What is the similarity between Generative AI and the Marvel Comics supervillain Thanos? Both are inevitable. Generative AI is being increasingly used everywhere. The problem is that everything is fine when the AI is generating content based on the employees’ ideas, but what happens when it starts generating content based on the employee data? That too without the management’s knowledge?
Shadow AI’s growing shadow
Welcome to shadow AI. It works on the same principle as shadow IT and is even more dangerous. We already know the effects of AI on decision-making and cognition. As per IBM, from 2023 to 2024, the adoption of generative AI applications by enterprise employees grew from 74 percent to 96 percent. Today, over one-third (38%) of employees acknowledge sharing sensitive work information with AI tools without their employers’ permission.
Increased productivity = increased risk
Apart from ease of use, what are some other factors behind the increased use of AI? To start with, these tools can be accessed frictionlessly. Some of them can be used seamlessly as a bundle through the services provided by the companies. The corporate culture further complicates the situation, as teams or individuals use AI to complete the task/s at hand more quickly. Thus, it is also allowing increased productivity. However, one key point is overlooked: these tools use black box architectures. This means you have no clarity about what happens to the data put in the software. Its inner workings are completely opaque. This factor poses dangers that are worse than shadow IT. Shadow AI is faster-moving, less visible, and can be embedded into workflows without triggering any alarms.
The inadvertent insider
The scariest part of this whole scenario is that employees using shadow AI are unlikely to think they are doing something wrong. The AI is allowing them to increase their productivity, which is good for the organization. But their methods introduce various tripwires that can end up costing the organizations. Let us focus on the sentence mentioned in the opening paragraph: what happens when the AI starts generating content based on the employee data? GenAI is being used for a wide variety of tasks, from marketing to coding. What if confidential data is entered into the AI? This can include client details and code protected under IP laws. Similarly, unvetted data obtained from the AI can be used to support decision-making. The primary threat is posed by the AI’s black box architecture. Since there is no knowledge about the AI’s inner workings, organizations face the danger of losing control of IPs and running afoul of data compliance norms. Employees are the unsuspecting risky insiders in these cases. Another scary part? These interactions may be able to escape auditing. There are auditable plans, but they are very, very costly, and even if such plans are made available by the organization, can we be sure the employees are sticking to them? There is some part of governance that also comes into the picture: has the organization laid out clear policies about AI use, data sharing, and vetting tools?

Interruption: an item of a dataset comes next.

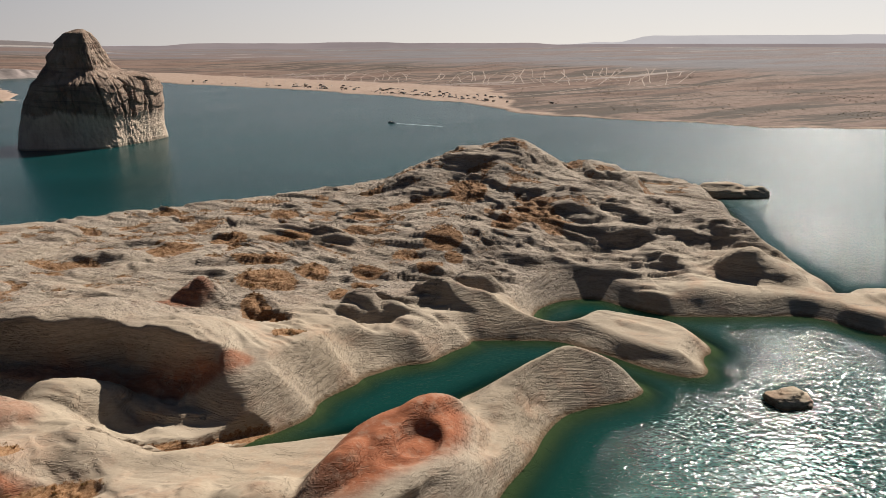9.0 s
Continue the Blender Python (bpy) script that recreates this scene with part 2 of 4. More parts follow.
def butte_rock():
    m, ns, ls, p = material("butte_sandstone")
    z = height(m)
    flutes = noise_tex(m, 0.16, 6, 0.65, (1, 1, 0.32), (0, 0, 0), 0.6)
    blotch = noise_tex(m, 0.09, 5, 0.6)
    beds = noise_tex(m, 1.0, 4, 0.6, (0.03, 0.03, 0.55), (3, 2, 0), 0.3)
    col = mixed(m, ramp(m, blotch, 0.35, 0.65), (0.245, 0.172, 0.130), (0.365, 0.275, 0.212))
    col = mixed(m, ramp(m, flutes, 0.46, 0.66, 0.0, 0.7), col, (0.110, 0.084, 0.070))
    col = mixed(m, ramp(m, noise_tex(m, 0.35, 5, 0.7), 0.54, 0.74, 0.0, 0.7), col, (0.36, 0.165, 0.105))
    col = mixed(m, ramp(m, beds, 0.54, 0.66, 0.0, 0.55), col, (0.110, 0.082, 0.066))
    # pale ring left by higher water
    ring = maths(m, "ADD", z, maths(m, "MULTIPLY", noise_tex(m, 0.06, 5, 0.6, (1, 1, 0.4)), -30.0))
    stain = noise_tex(m, 0.5, 4, 0.6, (1, 1, 0.12))
    pale = mixed(m, ramp(m, stain, 0.45, 0.7, 0.0, 0.5), mixed(m, ramp(m, blotch, 0.4, 0.6), (0.56, 0.440, 0.345), (0.62, 0.520, 0.410)), (0.36, 0.25, 0.185))
    col = mixed(m, ramp(m, ring, -1.5, 2.0, 0.9, 0.0), col, pale)
    col = mixed(m, ramp(m, z, 0.3, 1.3, 0.6, 0.0), col, (0.128, 0.096, 0.064))
    ls.new(col, p.inputs["Base Color"])
    p.inputs["Roughness"].default_value = 0.95
    p.inputs["Specular IOR Level"].default_value = 0.15
    b = bump(m, flutes, 0.6, 2.2)
    b = bump(m, beds, 0.6, 1.2, b)
    b = bump(m, noise_tex(m, 0.6, 7, 0.72), 0.7, 1.3, b)
    ls.new(b, p.inputs["Normal"])
    return m


def desert():
    """Sand, scrub and pale clay of the far shores, with haze tinted into the uplands."""
    m, ns, ls, p = material("desert_ground")
    scrub = noise_tex(m, 0.02, 6, 0.68, (0.35, 1.6, 1))
    fine = noise_tex(m, 0.16, 5, 0.7)
    col = mixed(m, ramp(m, fine, 0.4, 0.65), (0.213, 0.151, 0.124), (0.142, 0.102, 0.082))
    col = mixed(m, ramp(m, scrub, 0.45, 0.57), col, (0.080, 0.065, 0.054))
    # aerial haze put into the colour: land far behind the shore turns bluish grey
    col = mixed(m, attribute(m, "upland_haze"), col, mixed(m, ramp(m, scrub, 0.5, 0.75), (0.150, 0.140, 0.147), (0.205, 0.192, 0.196)))
    col = mixed(m, maths(m, "MULTIPLY", attribute(m, "ochre"), ramp(m, scrub, 0.6, 0.4, 0.3, 0.9)), col, (0.215, 0.138, 0.095))
    clay = noise_tex(m, 0.004, 5, 0.62, (0.4, 1.8, 1))
    col = mixed(m, ramp(m, clay, 0.60, 0.66, 0.0, 0.7), col, (0.369, 0.334, 0.312))
    col = mixed(m, ramp(m, noise_tex(m, 0.0035, 3, 0.5, (0.5, 2.2, 1)), 0.42, 0.6, 0.0, 0.45), col, (0.177, 0.102, 0.077))
    sand = maths(m, "ADD", attribute(m, "sand"), maths(m, "MULTIPLY", maths(m, "SUBTRACT", scrub, 0.5), 0.8))
    col = mixed(m, ramp(m, sand, 0.4, 0.6), col, mixed(m, ramp(m, fine, 0.35, 0.7), (0.300, 0.212, 0.165), (0.375, 0.285, 0.225)))
    ls.new(col, p.inputs["Base Color"])
    p.inputs["Roughness"].default_value = 0.95
    p.inputs["Specular IOR Level"].default_value = 0.1
    ls.new(bump(m, fine, 0.6, 1.5), p.inputs["Normal"])
    return m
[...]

Fighting fire before it erupts
The danger is real, so what immediate steps can be taken?
Enable responsible AI usage: It is almost impossible to block AI tools. Work with IT, legal, and procurement teams to vet such platforms. Lay clear outlines about which tools to use, what data is strictly off-limits, and establish clear processes for providing employees access to requested tools.
Discover and map AI surface area: Establish clear visibility into the organizational AI use. Know which tools are in use by employees by using tools like CASBs and endpoint monitoring. Check for use of sensitive data, such as internal emails, contracts, or sales and customer records. Check where data is going. Black box architecture means the data can be used to train the language models. Also, check if AI use is affecting your decision-making processes or documentation.
Final word:
While AI in workplaces has improved productivity and is empowering innovation, shadow AI has introduced newer security risks. QKS Group security analyst Venkatesh Kopparthi elaborates, “Shadow AI blurs the line between productivity and policy. It introduces a new class of insider risk, which is unintentional, invisible, and algorithmically amplified.” The solution is not blocking, but in Venkatesh’s own words, switch from user-centric monitoring to AI-aware governance that focuses on intent, context, and data flow visibility.